▶ Problem statement:
Check every line below for the word "noise" and copy the ones that have it.

>> begin Dataset excerpts

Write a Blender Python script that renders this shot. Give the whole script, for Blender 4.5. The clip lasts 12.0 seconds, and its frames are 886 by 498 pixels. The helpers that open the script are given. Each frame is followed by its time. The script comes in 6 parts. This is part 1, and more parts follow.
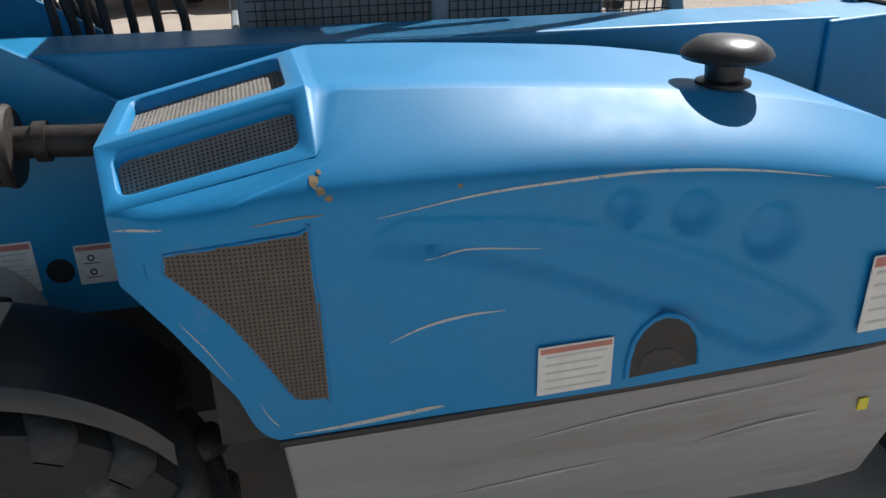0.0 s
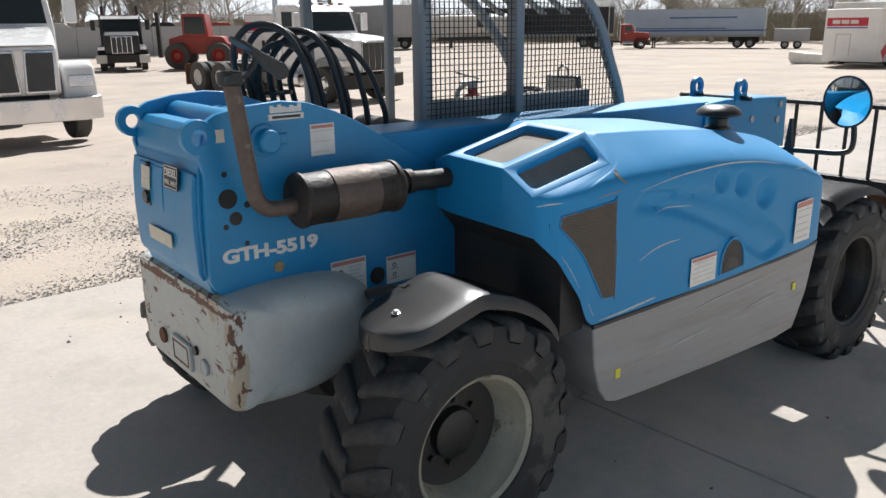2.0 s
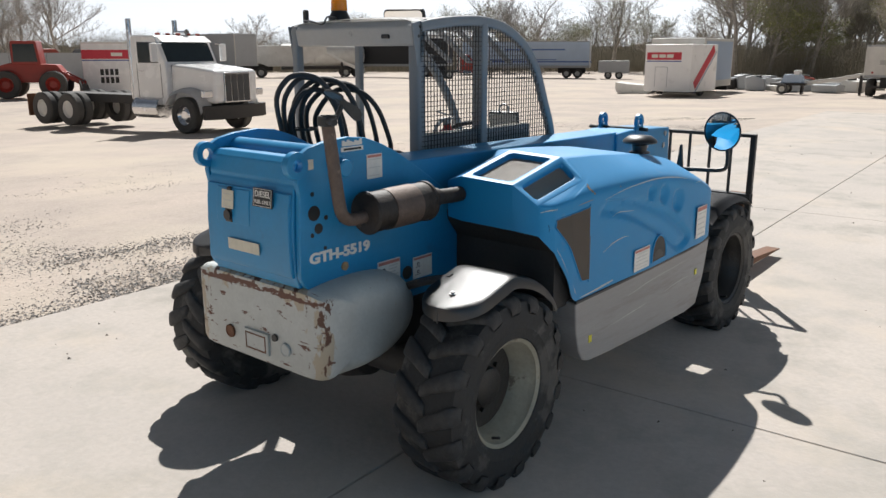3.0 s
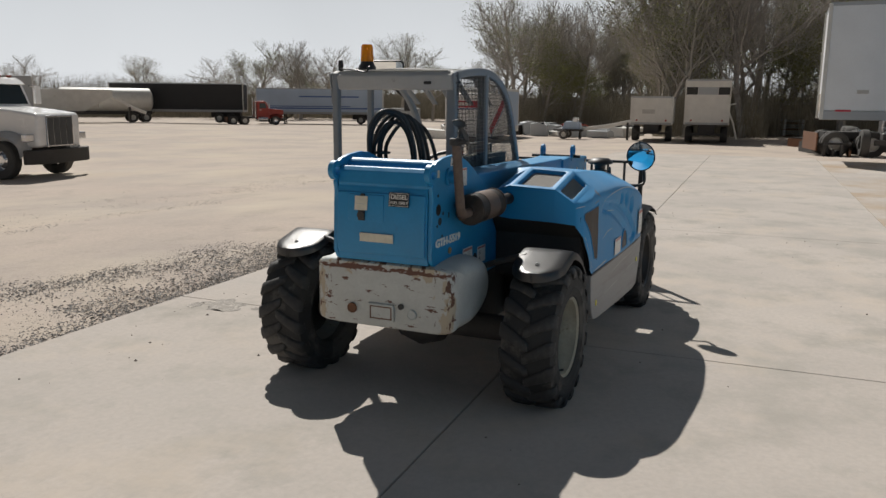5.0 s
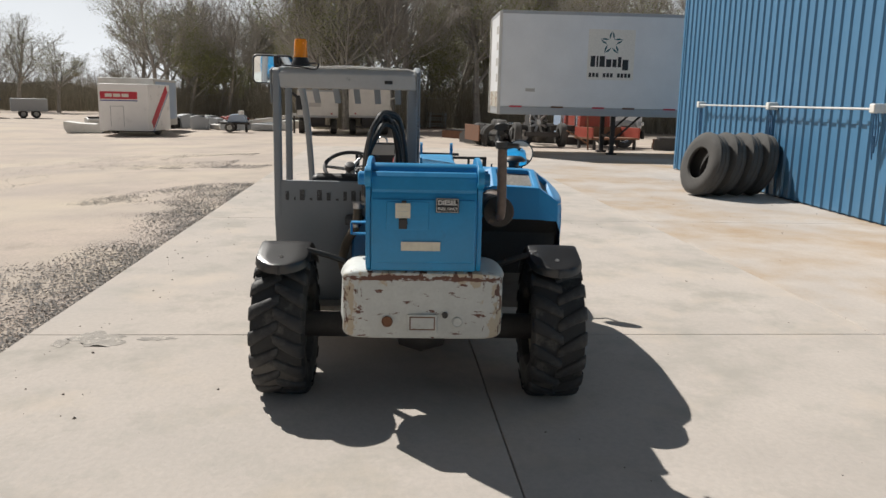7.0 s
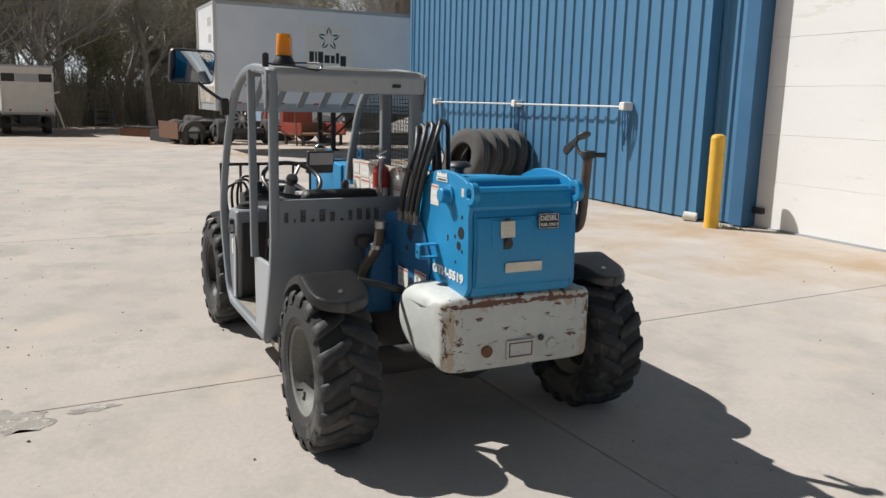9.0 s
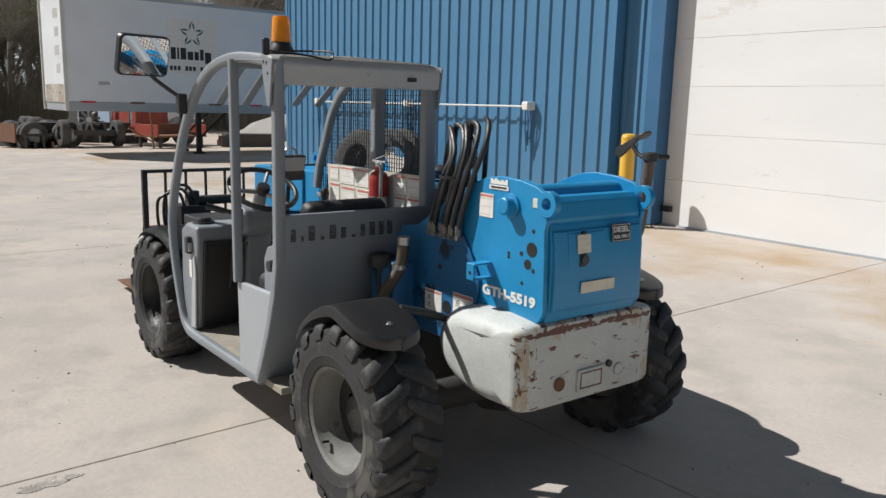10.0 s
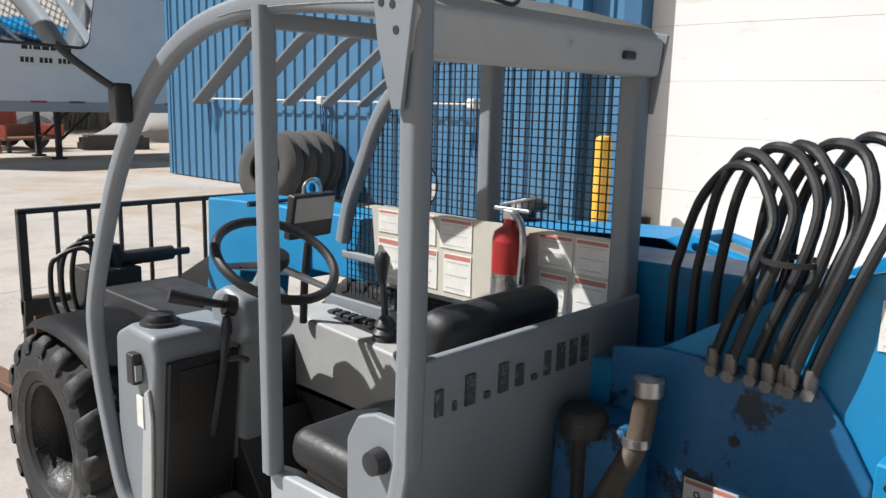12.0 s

>> end Dataset excerpts
>> begin Dataset excerpts

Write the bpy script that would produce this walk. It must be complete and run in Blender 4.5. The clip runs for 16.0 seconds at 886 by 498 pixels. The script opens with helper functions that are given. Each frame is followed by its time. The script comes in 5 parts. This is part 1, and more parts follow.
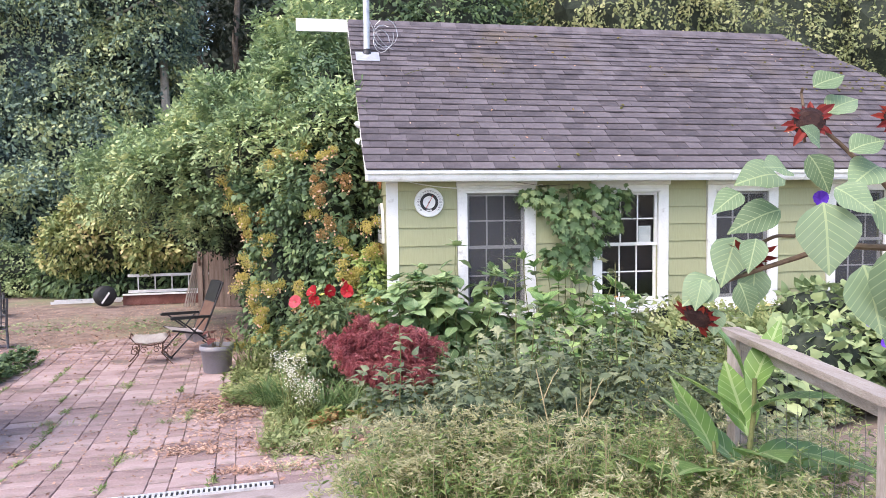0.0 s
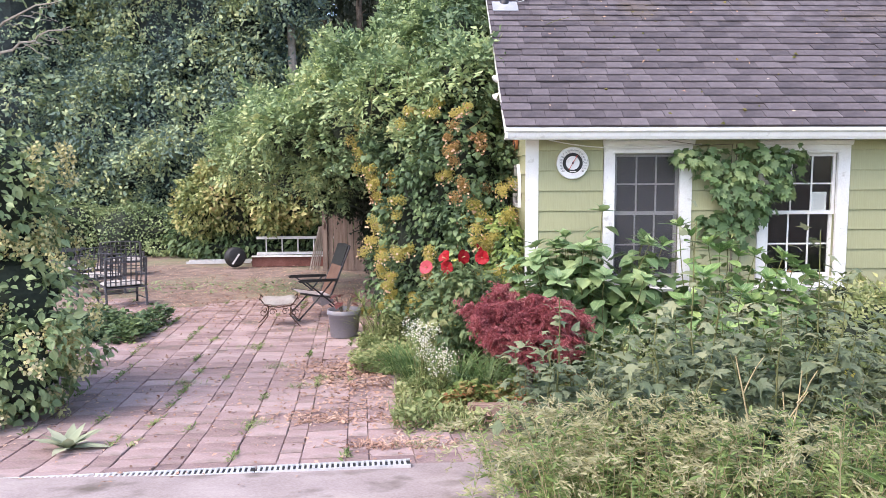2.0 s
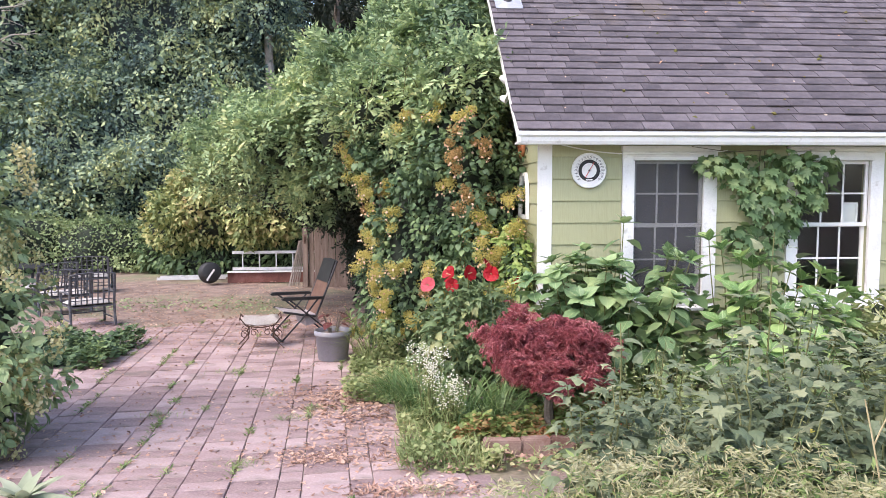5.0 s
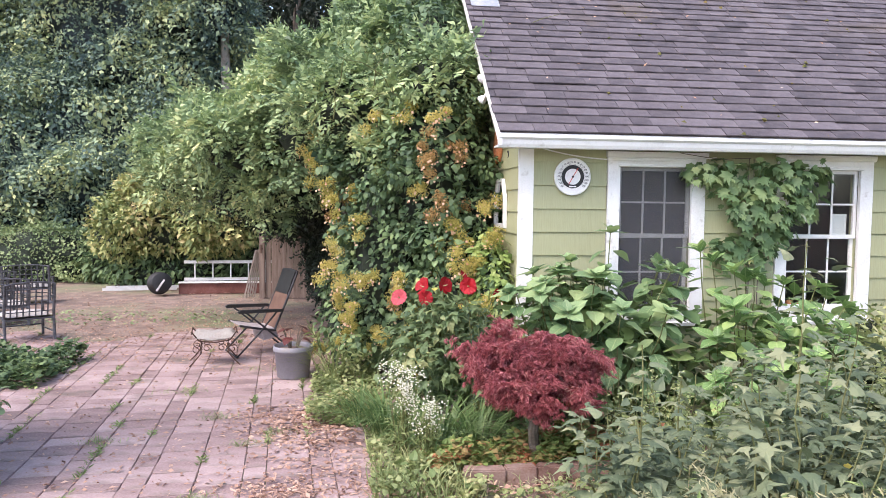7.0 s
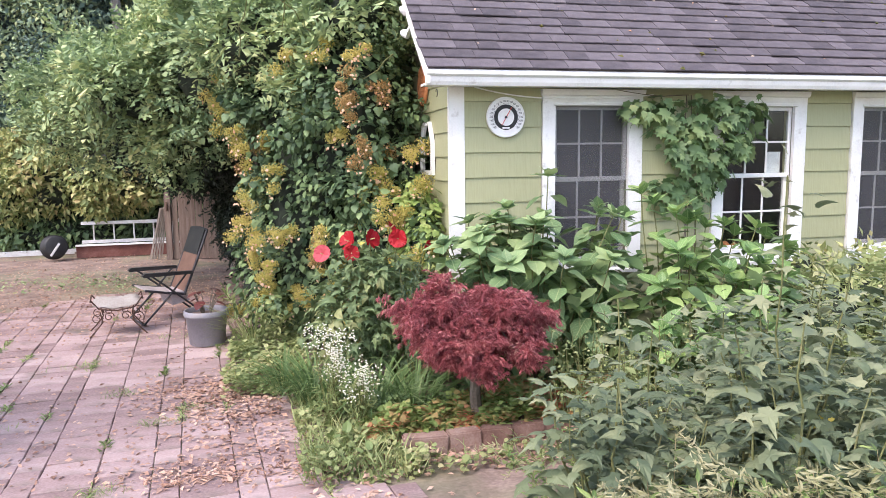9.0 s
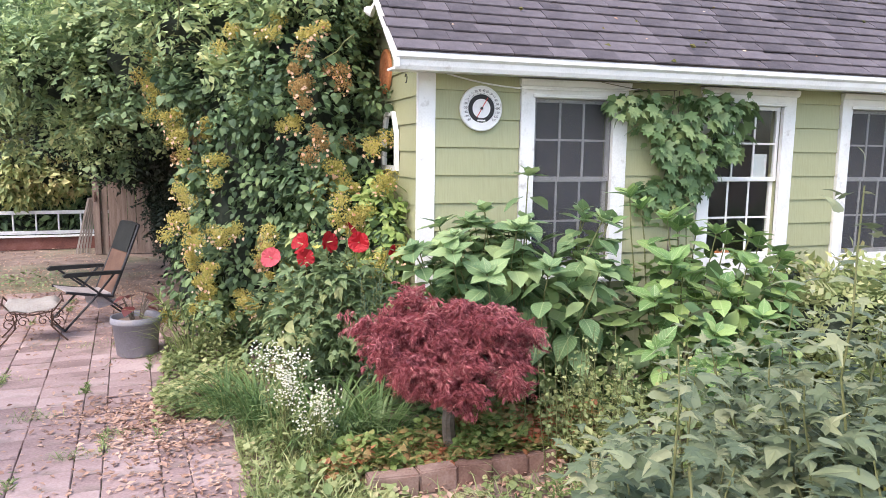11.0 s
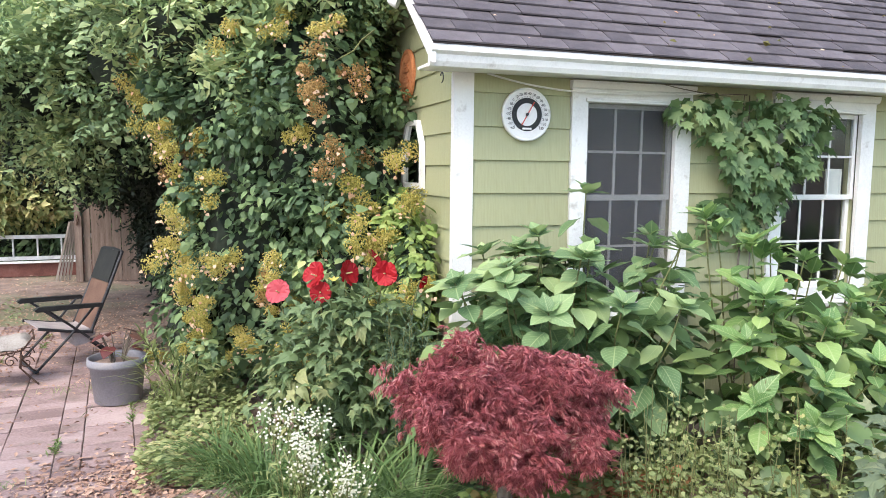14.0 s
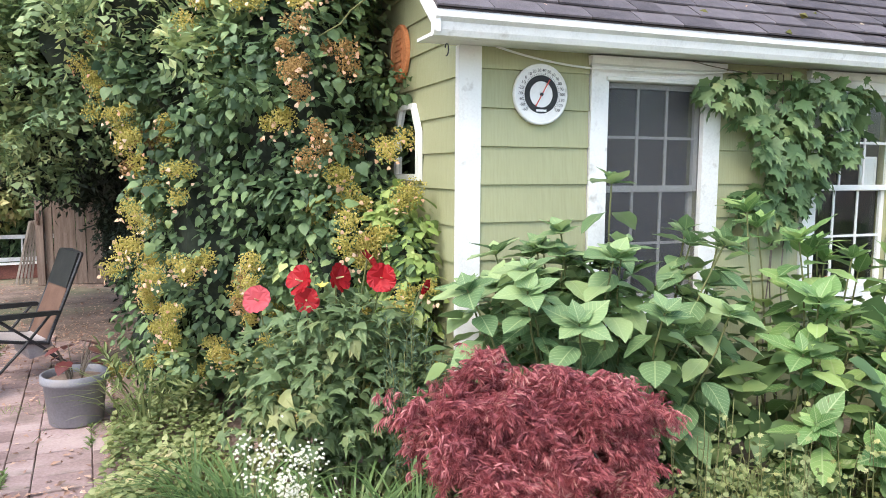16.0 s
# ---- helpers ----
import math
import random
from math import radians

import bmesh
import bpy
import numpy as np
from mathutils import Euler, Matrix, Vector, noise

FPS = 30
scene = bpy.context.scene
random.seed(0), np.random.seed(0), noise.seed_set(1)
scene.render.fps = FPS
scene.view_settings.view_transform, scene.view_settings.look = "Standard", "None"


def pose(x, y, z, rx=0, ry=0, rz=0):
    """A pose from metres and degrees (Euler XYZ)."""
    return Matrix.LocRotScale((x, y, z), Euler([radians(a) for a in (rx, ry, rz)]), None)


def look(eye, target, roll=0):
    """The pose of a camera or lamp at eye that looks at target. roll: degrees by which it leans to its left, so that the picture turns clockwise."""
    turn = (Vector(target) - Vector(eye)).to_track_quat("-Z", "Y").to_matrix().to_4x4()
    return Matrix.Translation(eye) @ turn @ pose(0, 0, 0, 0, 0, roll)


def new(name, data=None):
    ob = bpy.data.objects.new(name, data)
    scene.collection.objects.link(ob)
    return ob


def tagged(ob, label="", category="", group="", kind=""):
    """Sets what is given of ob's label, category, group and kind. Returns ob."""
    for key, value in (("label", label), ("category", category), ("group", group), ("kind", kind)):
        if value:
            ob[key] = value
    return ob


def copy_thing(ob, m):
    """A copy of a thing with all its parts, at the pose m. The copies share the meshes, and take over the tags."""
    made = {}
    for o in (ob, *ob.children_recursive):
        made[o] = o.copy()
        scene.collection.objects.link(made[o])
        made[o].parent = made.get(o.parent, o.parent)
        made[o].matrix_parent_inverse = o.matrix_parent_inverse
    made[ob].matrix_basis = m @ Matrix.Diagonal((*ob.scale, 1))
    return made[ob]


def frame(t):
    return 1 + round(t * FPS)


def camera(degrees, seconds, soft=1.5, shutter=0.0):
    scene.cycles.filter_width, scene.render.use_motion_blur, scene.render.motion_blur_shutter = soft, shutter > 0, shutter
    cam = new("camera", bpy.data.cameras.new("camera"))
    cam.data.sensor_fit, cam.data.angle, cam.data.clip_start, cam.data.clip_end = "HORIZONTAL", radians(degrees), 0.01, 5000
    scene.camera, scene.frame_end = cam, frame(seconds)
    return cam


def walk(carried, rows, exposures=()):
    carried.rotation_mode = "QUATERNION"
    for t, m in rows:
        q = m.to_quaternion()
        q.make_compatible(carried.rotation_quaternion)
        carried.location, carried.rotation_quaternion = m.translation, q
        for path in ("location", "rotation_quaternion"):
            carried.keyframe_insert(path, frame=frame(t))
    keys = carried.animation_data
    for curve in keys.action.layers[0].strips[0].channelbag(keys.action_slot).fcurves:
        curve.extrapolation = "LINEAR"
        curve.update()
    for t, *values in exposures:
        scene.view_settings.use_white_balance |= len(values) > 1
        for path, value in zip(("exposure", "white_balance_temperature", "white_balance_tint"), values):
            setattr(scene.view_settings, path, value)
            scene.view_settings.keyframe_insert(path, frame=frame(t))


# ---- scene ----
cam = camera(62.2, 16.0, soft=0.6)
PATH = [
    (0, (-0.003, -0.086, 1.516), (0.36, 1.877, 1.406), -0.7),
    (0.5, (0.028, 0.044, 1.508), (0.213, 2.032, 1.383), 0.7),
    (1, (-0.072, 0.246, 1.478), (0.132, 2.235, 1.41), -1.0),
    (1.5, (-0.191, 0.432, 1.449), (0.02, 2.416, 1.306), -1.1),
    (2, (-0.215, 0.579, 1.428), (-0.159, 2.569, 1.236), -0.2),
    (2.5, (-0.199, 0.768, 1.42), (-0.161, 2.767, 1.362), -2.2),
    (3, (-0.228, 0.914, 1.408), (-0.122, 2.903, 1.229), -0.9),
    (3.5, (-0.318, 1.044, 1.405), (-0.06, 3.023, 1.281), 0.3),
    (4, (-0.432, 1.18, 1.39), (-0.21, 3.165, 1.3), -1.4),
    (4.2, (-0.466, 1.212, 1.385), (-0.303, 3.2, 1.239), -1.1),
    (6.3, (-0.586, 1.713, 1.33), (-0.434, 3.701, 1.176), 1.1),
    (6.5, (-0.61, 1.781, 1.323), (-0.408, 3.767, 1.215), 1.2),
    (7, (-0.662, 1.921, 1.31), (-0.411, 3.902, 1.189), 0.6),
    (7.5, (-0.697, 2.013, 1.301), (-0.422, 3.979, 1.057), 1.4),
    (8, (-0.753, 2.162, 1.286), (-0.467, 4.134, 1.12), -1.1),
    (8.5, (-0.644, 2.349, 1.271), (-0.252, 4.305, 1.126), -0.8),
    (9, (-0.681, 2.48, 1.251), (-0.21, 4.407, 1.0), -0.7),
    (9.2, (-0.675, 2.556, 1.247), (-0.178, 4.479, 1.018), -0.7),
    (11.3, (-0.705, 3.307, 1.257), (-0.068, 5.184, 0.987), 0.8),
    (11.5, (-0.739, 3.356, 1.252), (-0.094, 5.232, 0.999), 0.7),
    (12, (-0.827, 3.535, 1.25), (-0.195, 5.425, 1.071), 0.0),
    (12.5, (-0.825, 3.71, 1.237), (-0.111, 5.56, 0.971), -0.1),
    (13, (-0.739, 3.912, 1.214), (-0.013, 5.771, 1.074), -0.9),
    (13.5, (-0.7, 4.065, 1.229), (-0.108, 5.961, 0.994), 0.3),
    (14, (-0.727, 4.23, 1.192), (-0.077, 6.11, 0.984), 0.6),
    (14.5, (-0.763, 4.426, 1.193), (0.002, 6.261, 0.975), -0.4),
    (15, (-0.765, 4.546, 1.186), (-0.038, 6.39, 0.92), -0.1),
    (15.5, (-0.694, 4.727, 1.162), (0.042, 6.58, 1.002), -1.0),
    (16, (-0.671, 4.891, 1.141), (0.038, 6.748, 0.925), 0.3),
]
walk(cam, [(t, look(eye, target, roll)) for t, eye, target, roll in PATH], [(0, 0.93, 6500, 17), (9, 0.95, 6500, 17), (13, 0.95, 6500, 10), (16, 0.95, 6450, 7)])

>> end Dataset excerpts

▶ Answer:
from mathutils import Euler, Matrix, Vector, noise
random.seed(0), np.random.seed(0), noise.seed_set(1)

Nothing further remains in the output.